New Delhi: India seems to be keeping Pakistan guessing on how it will respond to Sunday’s Uri attack, by retaining all options, including choking the flow of the Indus river waters into Pakistan.
This seems to be a shift from the past when confronted by terrorist attacks by Pakistan, New Delhi’s strategy would be to call off engagement with Pakistan only to resume it some time later.
Keeping all options open this time implicitly signals that India means that it cannot be business as usual.
Sunday’s attack in Uri came against the backdrop of the Narendra Modi government conveying to Pakistan and the people of India that terrorism and engagement with Islamabad cannot go hand in hand.
The attack on the Indian army garrison—launched by four terrorists belonging to the Jaish-e-Mohammed terrorist group—killed 17 soldiers with another succumbing to his injuries on Monday.
It has resulted in the complete unravelling of Modi’s Pakistan policy, which started with the prime minister inviting Pakistan’s PM Nawaz Sharif for his swearing in, meeting the Pakistani leader at various international fora including a South Asian leaders’ summit in Kathmandu in November 2014, a meeting in Ufa in Russia in July 2015 on the margins of the Shanghai Cooperation Organisation to an impromptu pull-aside at the UN Framework Convention on Climate Change in Paris at the end of November last year.
The last engagement resulted in the national security advisors of the two countries meeting in Bangkok in December, which was followed by Indian foreign minister Sushma Swaraj’s visit to Pakistan just days later and the announcement of the resumption of bilateral talks. These developments also paved the way for a surprise visit to Pakistan by Modi himself on 25 December to wish Sharif on his birthday. This was the first visit to Pakistan by an Indian PM in more than a decade—the last Indian PM to visit Pakistan was Atal Behari Vajpayee in January 2004.
This sequence of thawing of relations was stopped in its tracks by the 2 January attack on the Pathankot airbase. Pakistan’s seeming inaction in bringing to justice the perpetrators of the raid which was followed by the Uri attack has been piling pressure on the Modi government to act tough on Pakistan.
“The prime minister, seen as a strong nationalist leader, surprised everyone by reaching out to Pakistan the way he did after assuming office, including his visit to Pakistan that was seen as unexpected,” said a person familiar with the developments, who did not want to be named. “Given this, the repeated terrorist attacks are weighing down his Pakistan policy and there is certainly pressure for an overhaul,” the person cited above said, declining to elaborate.
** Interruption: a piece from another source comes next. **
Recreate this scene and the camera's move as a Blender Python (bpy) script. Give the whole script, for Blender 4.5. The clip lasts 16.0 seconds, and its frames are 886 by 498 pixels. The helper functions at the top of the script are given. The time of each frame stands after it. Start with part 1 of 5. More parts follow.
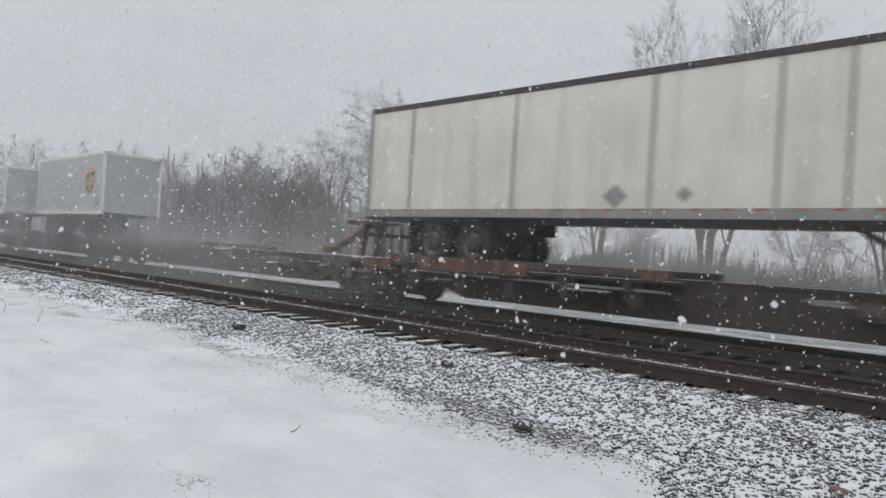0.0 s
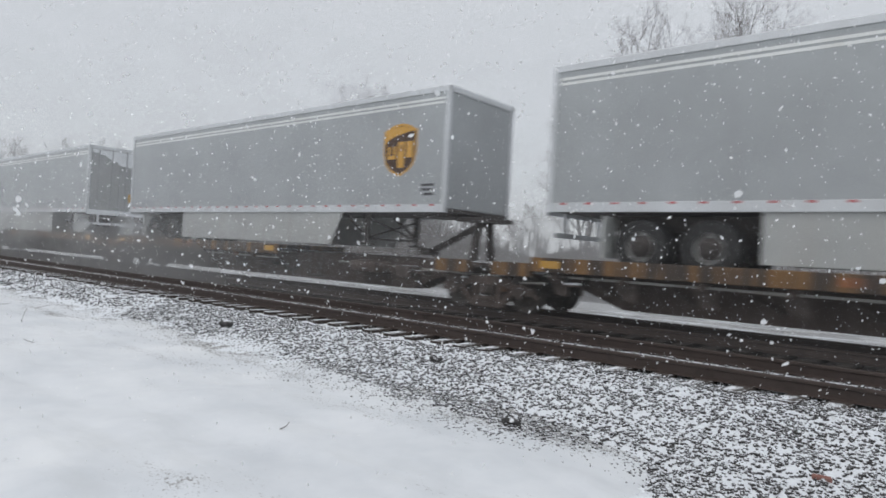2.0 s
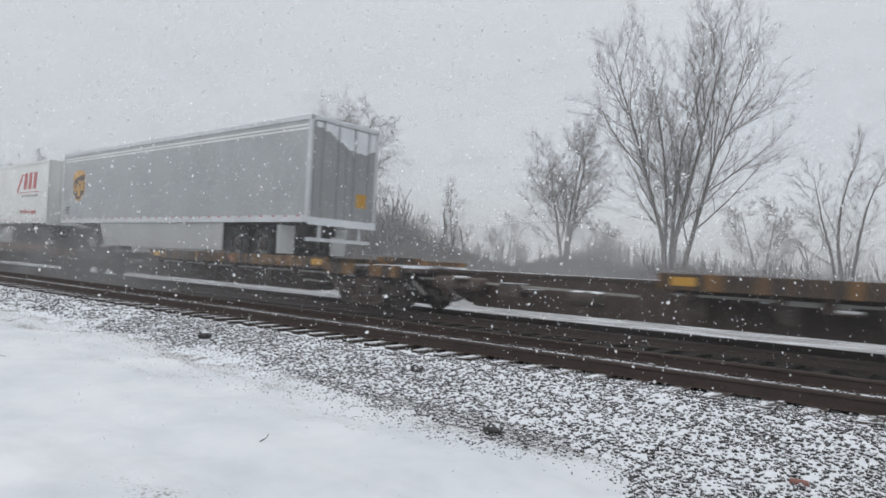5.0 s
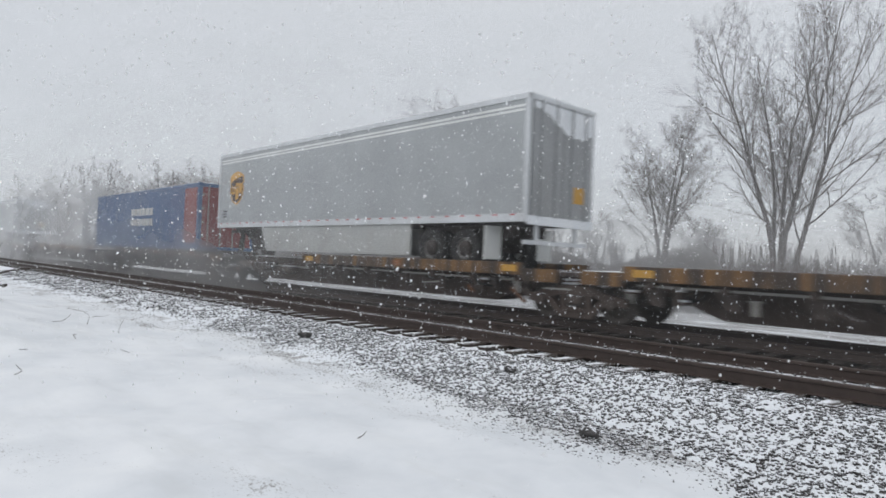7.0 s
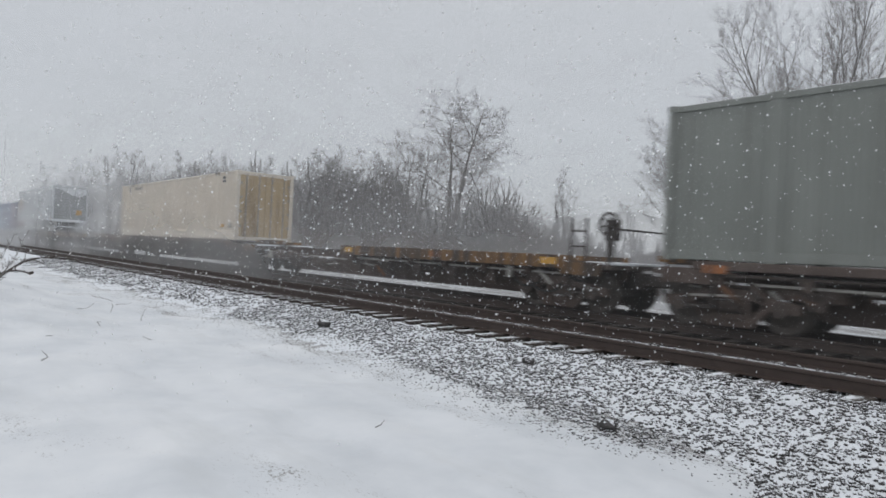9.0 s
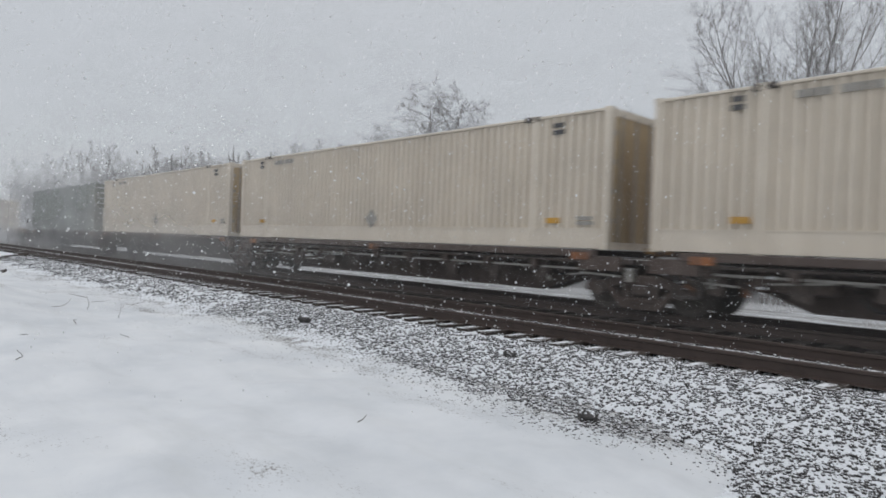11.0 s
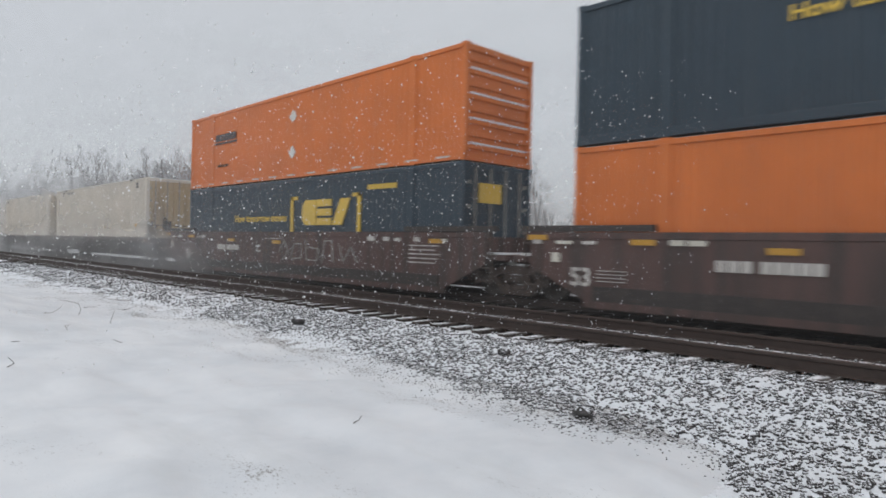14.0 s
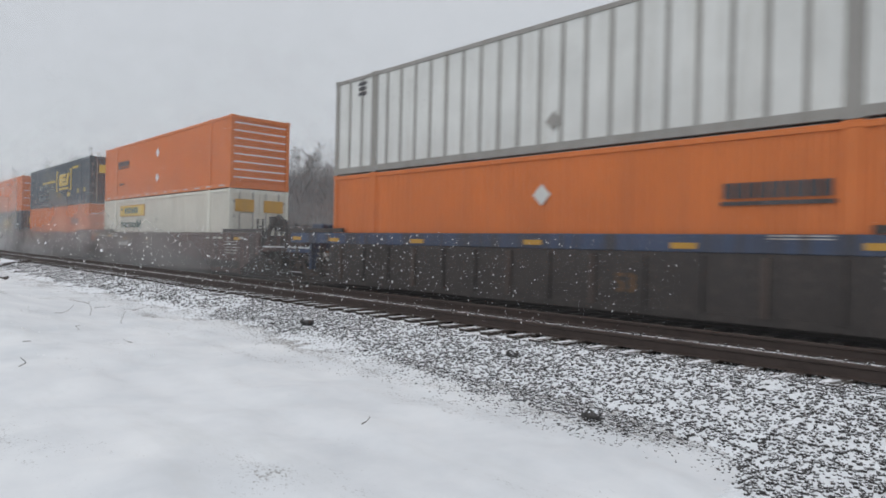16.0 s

Since the Uri attack, India has signalled that it is keeping all its options open—from military action to others like diplomatically isolating Pakistan and not adhering to the 1960 Indus Water Treaty.
This is a far cry from India’s strategy in the past decade. Post the 2008 Mumbai attack, peace talks were suspended for three years. In 2013, talks were again called off after Pakistani troops ambushed Indian troops in two separate instances.
“There was pressure on the Manmohan Singh government to act. But with war being ruled out as an option, calling off the engagement was seen as a message to the people of India as well as Pakistan that it could not be business as usual. The government in the past too has tried to focus international attention on Pakistan’s cross-border terrorism. But countries especially Western governments see this as an India-Pakistan problem unrelated to them except in the case of Al Qaeda involvement or perhaps the Lashkar-e-Toiba. Inevitably, there would be nudging from countries like the US to engage and India would go back,” said a second person, familiar with developments, on the condition of anonymity.
The one time in recent years when the world’s attention was focussed on India-Pakistan problems was in 2001 when India mobilised troops on its border with Pakistan, following the 13 December attack on Indian Parliament, the second person cited above recalled.
“That showed the world that India was serious about terrorism emanating from Pakistan,” the person said, noting that the decision was taken by then PM Vajpayee who belongs to the Bharatiya Janata Party as does Modi.
The second person pointed out that a series of provocations last year, including an attack on an Indian police station in Gurdaspur in Punjab, had the Modi government keep its plans for a dialogue with Pakistan on track. “It was Pakistan’s insistence that its national security advisor (Sartaj Aziz) would meet Kashmiri separatists that resulted in talks being called off,” the person recalled.
“The pressure on Modi is I think more this time because of this (Vajpayee) example before him as well as his statements about being tough on terrorism. There is also a strong sense that the Indian public is tired of repeated attacks from Pakistan. All these would I think amount to why there is no foreclosure of any option,” the second person cited above said.